In fairness to the liturgy reformers, seconding a bit what the dear @Robster said,
it was a bit of a pity that these three beautiful Gospels, along with others, such as that of Lent II Saturday (the Prodigal Son!), Lent III Tuesday ("if thy brother sinneth", etc.), Lent IV Saturday (the Woman Caught in Adultery), Passion Friday and Saturday never were said on any day marked by compulsory attendance of the faithful and a sermon. Assuming the, generally but not without exception, good practice to model a sermon on the Gospel of the Day. Also, the immensely important verse "do ye not judge, so that ye may not be judged" is never in any such Gospel to my knowledge, except possibly among the Saint's feasts.
What is more, Passion Friday is not even said on the Friday, because both priest and people will want to celebrate our Lady's Compassion.
I include "do not judge" for the reason that an actual explanation of this commandment is an urgend pastoral necessity. Basic catechesis, which some luckily have, has successfully conveyed at least to the orthodox believers that this is a stick the liberals like to beat us with, and they are wrong. But human beings, especially human beings actually defending a worthy cause, are wont to be defiant; to the point that among the orthodox, it sometimes seems that the good Christian is the one who does judge. That, however, is not what our Lord meant either. It really is necessary to hear in detail on this.
Of course, a preacher can address the topics of the Prodigal Son, of the Woman Caught in Adultery and of "do not judge" in Pentecost III: a somewhat loaded Sunday, right, especially since he will want to say the one or the other word about Sacred Heart devotion, too? Some of these topics he can put into Pentecost X. - He can say something about Lazarus in Pentecost XV, obviously. But still, there are no obvious hints (at least not ones I see) when to preach on the Man Born Blind, or on the Samaritan Woman, or on Caiphas' decision to have our Lord killed (well... maybe Passion Sunday for that), or on "Father, glorify thy name" of Passion Saturday...

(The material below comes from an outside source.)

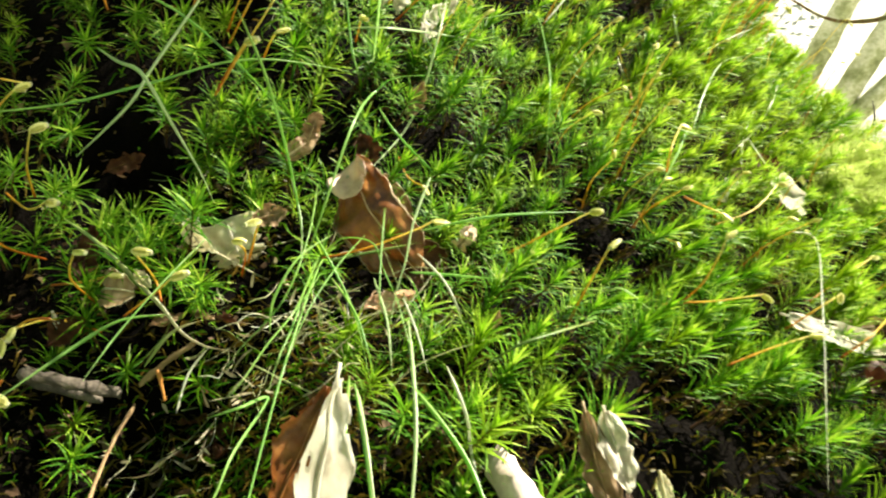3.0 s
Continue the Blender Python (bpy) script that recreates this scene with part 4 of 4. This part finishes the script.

Nor for "If thy brother sinneth". I included that as admittedly a peace of practical moral detail, and possibly a bit of a pet peeve of mine: but these are rules that need expounding. Especially because those who know they exist and believe in their authority all to often follow a "let's give a telling-off and be done with it" in order not to offend against our Lord's commandment, leaving prudence and tact aside and, most importantly, not distinguishing whether the condition "my brother sins" actually applies. (Our Lord did not say "If thy brother acteth imperfectly".)
That is not to say the liturgy reform was thereby justified. You cannot have all things in life, and the Sunday choices of the Roman Rite are yet better. I do say that these really are things we do not have in traditional-Roman-Rite life.
A different thing: With all due respect to the noble Ambrosian Rite - it really does make sense to have these Gospels in Lent, and it's a pity not to hear them -, doesn't it somewhat... er... have "a whiff", as we call it in Germany, that the Roman Rite was partially Ambrosianified when on the Throne of St. Peter sat a former Archbishop of Milan?